Slavin's charge of causing a bank to file a false report stems from Bank of the West transactions made between 1998 and 1999. Slavin used his mother's Social Security number to open an account, according to the plea agreement.

Slavin's wife, Elizabeth, in her own plea agreement, admitted to giving her husband a check to cash on the account, and knew that he had used misinformation to open the account.

The Los Gatos-Monte Sereno SWAT team arrested the two on the morning of June 4, 1999. Police also conducted a search of their car and home.

The terms of Slavin's sentence include a payment of approximately $300,000 to Mary Lean, according to the plea agreement.

Elizabeth Slavin, released on $100,000 bail (put up by a former martial arts student of David), is free to stay home and care for the couple's 13-year-old son, with supervision.

Bishop said that David Slavin must serve at least 85 percent of his sentence. The earliest he could be out, Bishop said, is August 2003.

According to Bishop, more of Slavin's crimes have emerged on further investigation. Slavin holds four different identities, each with a different Social Security number, Bishop said.

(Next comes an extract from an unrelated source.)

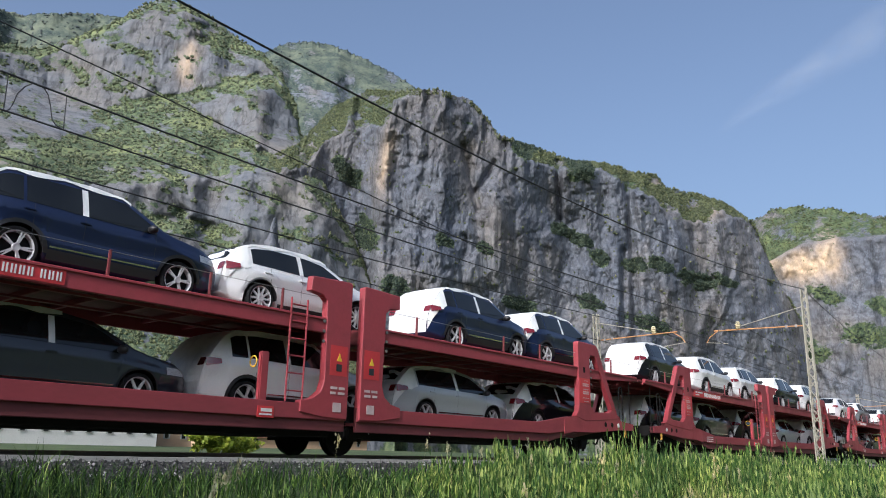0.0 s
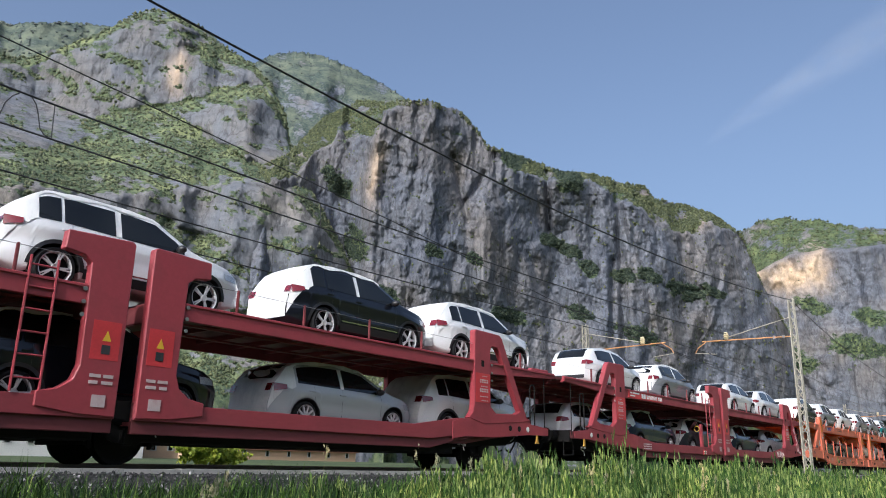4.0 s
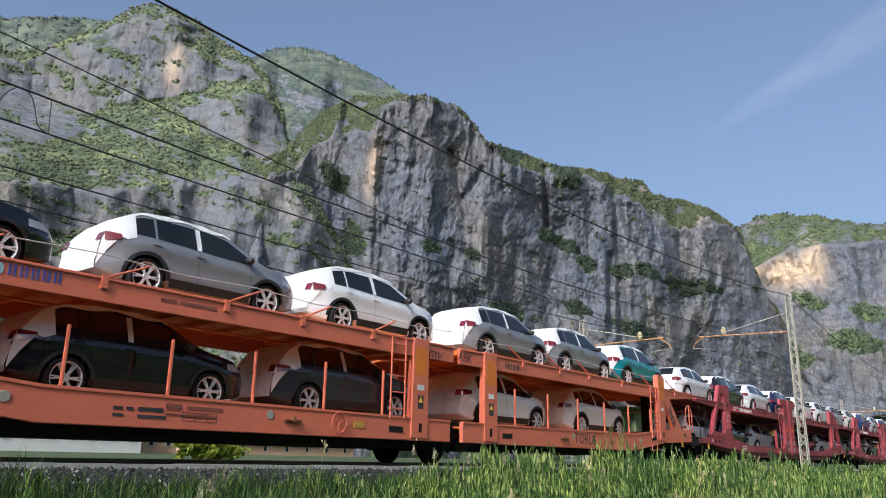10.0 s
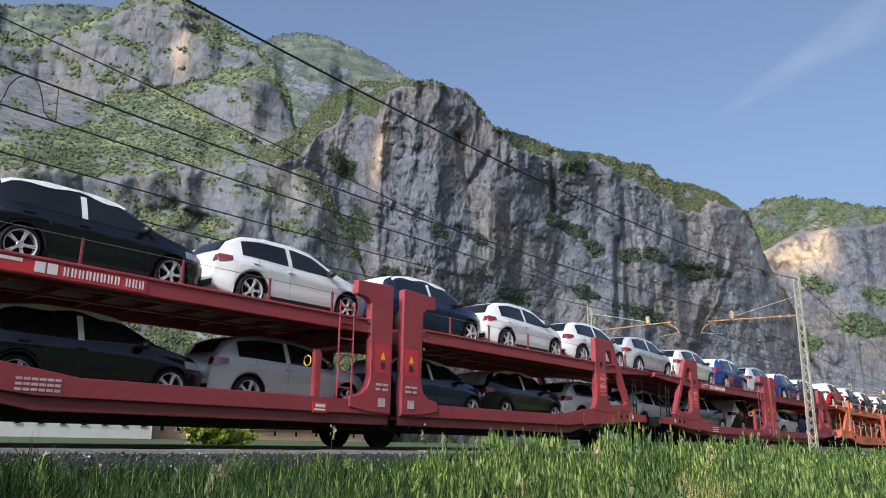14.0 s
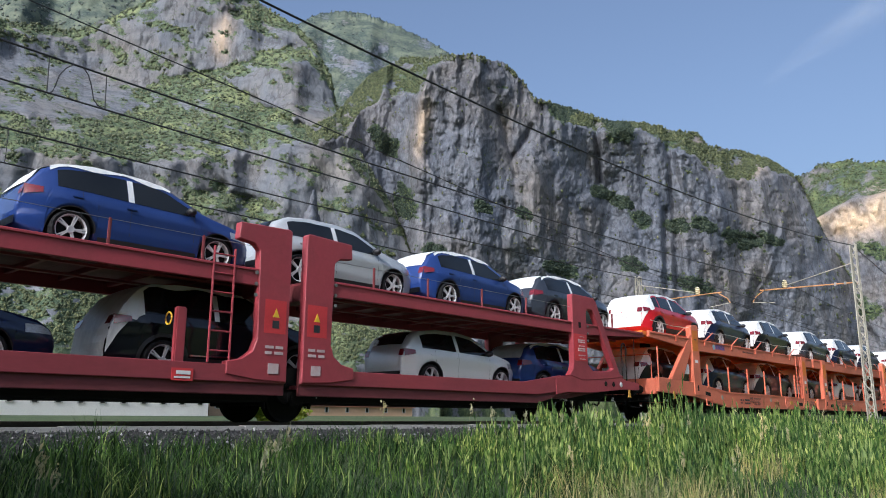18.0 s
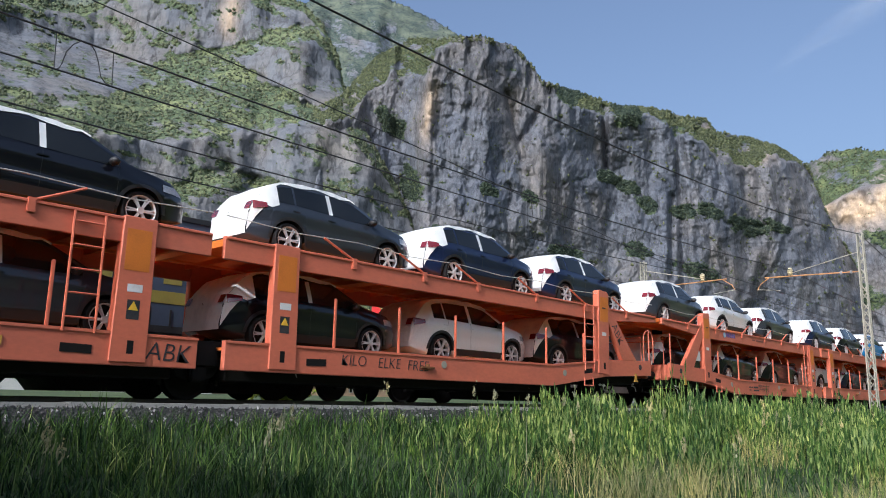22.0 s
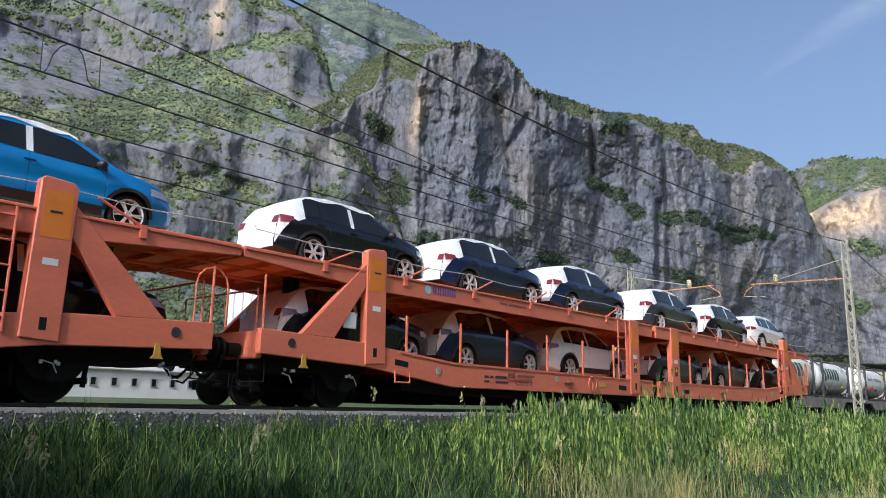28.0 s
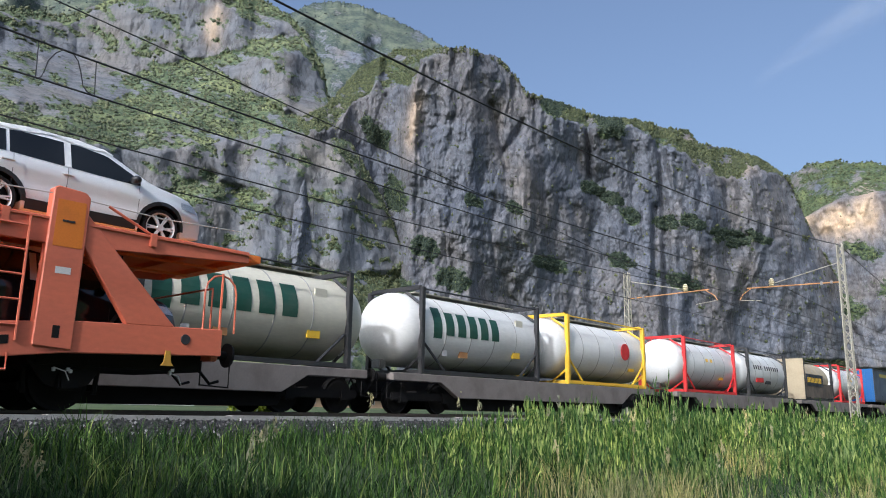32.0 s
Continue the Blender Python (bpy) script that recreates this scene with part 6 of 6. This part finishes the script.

Investigators also found that Slavin had an affair with a Social Security administrator 15 years ago, Bishop said. He explained that Slavin threatened to reveal details of the affair if the woman did not establish new identities for him. The woman, who went through a divorce as a result of the affair, is now a Social Security district manager in Santa Barbara.

"We'll deal with her separately," said Bishop.

"I'm [just] satisfied with the outcome," said Bishop. I'm relieved that the victims don't have to fear anymore."